My model (with many transformer layers) is noticablly sensitive to numerical precisions. Therefore, I am trying to find out particularly sensitive points in my model. I am not getting errors.
So, I was wondering if forcing LayerNorms to compute in float32 might be make my model more robust to numerical errors. I wanted to know if such a practice (force using float32 for LayerNorm only) is common, or, such a concer is completely irrelevant.
While I can’t speak for your particular case, lower precision during training generally tends to result in an additional level of model regularization (i.e. to prevent overfitting) and is desirable for this(among other reasons, such as reduced VRAM usage).
With that said, if a model were trained on a higher precision, lower precision during inference time may result in lower accuracy and other performance metrics than the precision it was trained on.
However, if I’m not mistaken, a model in .eval() during inference has NormLayers and other types of regularization layers turned off.
I didn’t know that using low precision helps regularization.

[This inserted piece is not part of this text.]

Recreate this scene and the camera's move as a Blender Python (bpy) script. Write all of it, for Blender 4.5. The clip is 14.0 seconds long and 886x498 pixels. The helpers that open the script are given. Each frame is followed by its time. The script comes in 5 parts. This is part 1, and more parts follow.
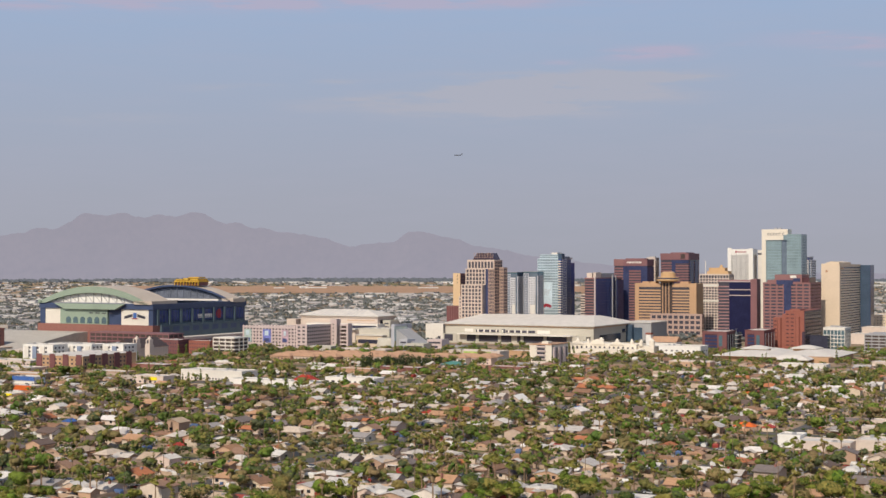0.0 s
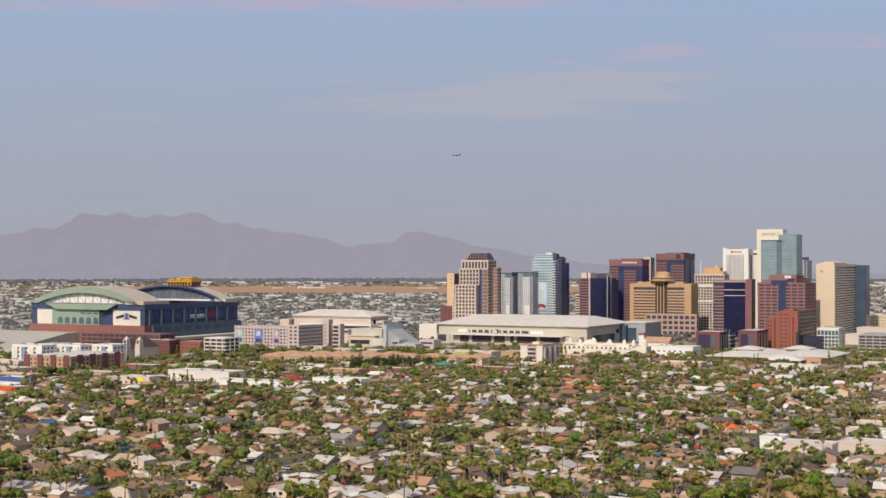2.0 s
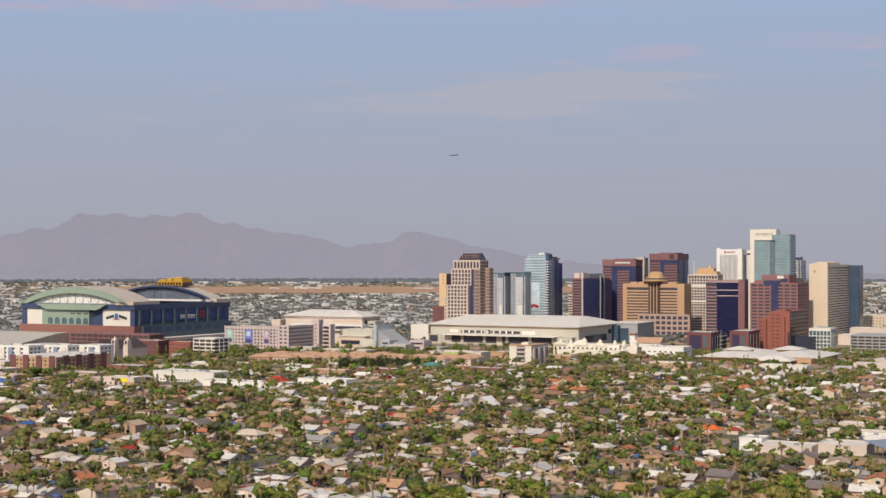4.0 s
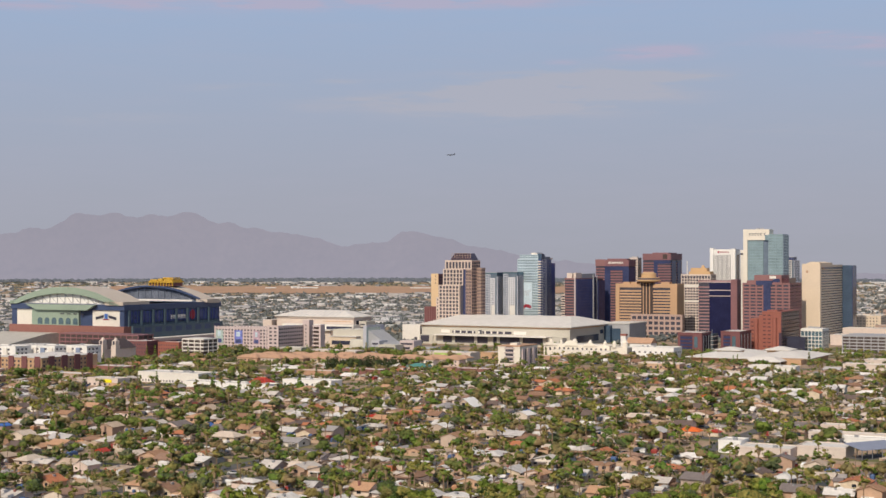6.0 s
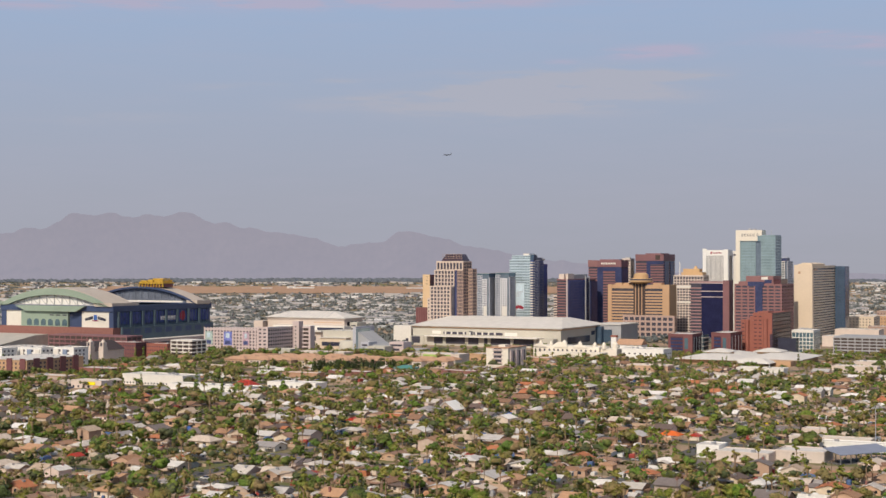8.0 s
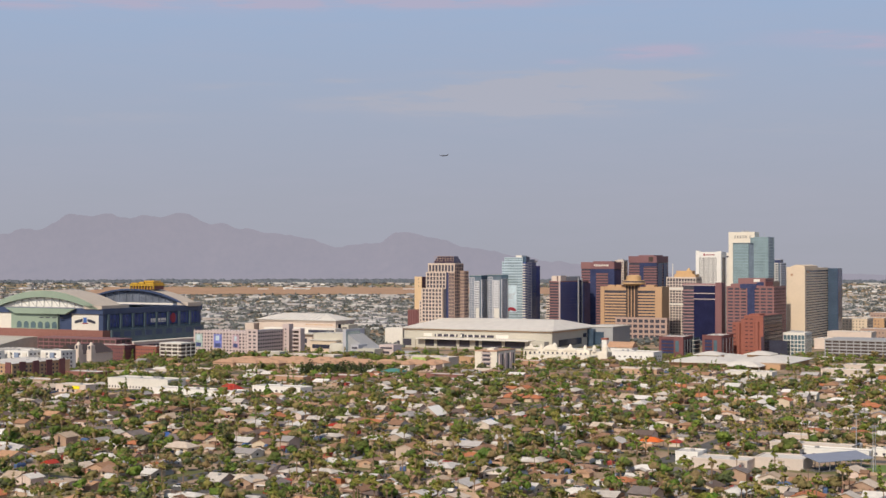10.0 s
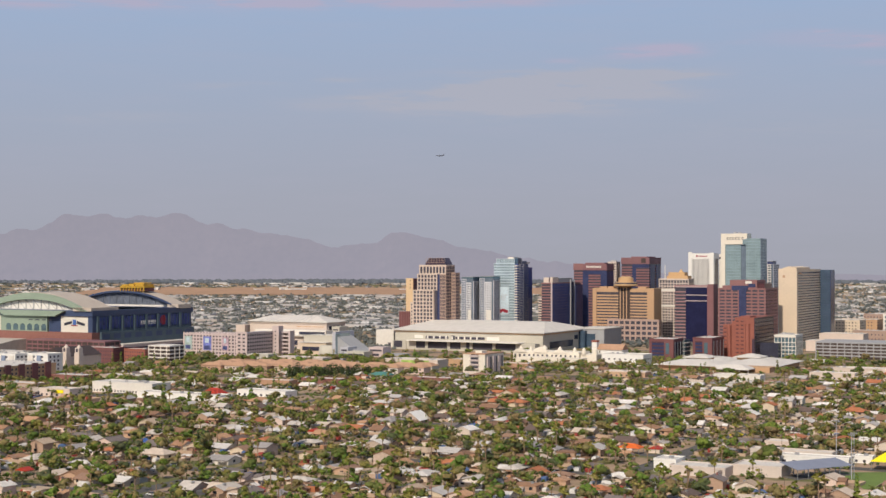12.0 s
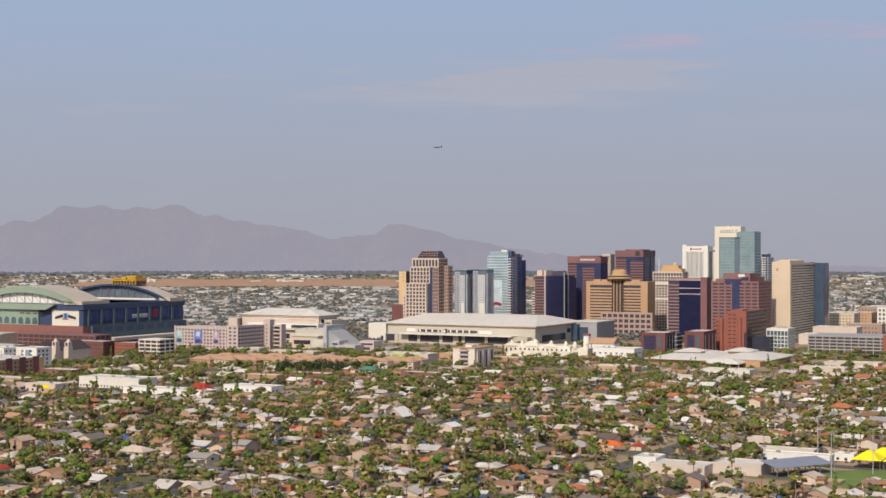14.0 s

I will stick to using it.
Based on what you suggested, it seems that forcing LayerNorm to use float32 even during mixed precision training (or, inference) is not a common practice. Thank you for your comments.
Actually, I created this post after looking at the source code of pytorch’s RMSNorm.
Inside this code, they first cast input to float32, and then they cast it back to the original precision at the end, perhaps for better precision of normalization.
Do you (or someone) know if such a practice is also disired for LayerNorm if a model is sensitive to numerical errors?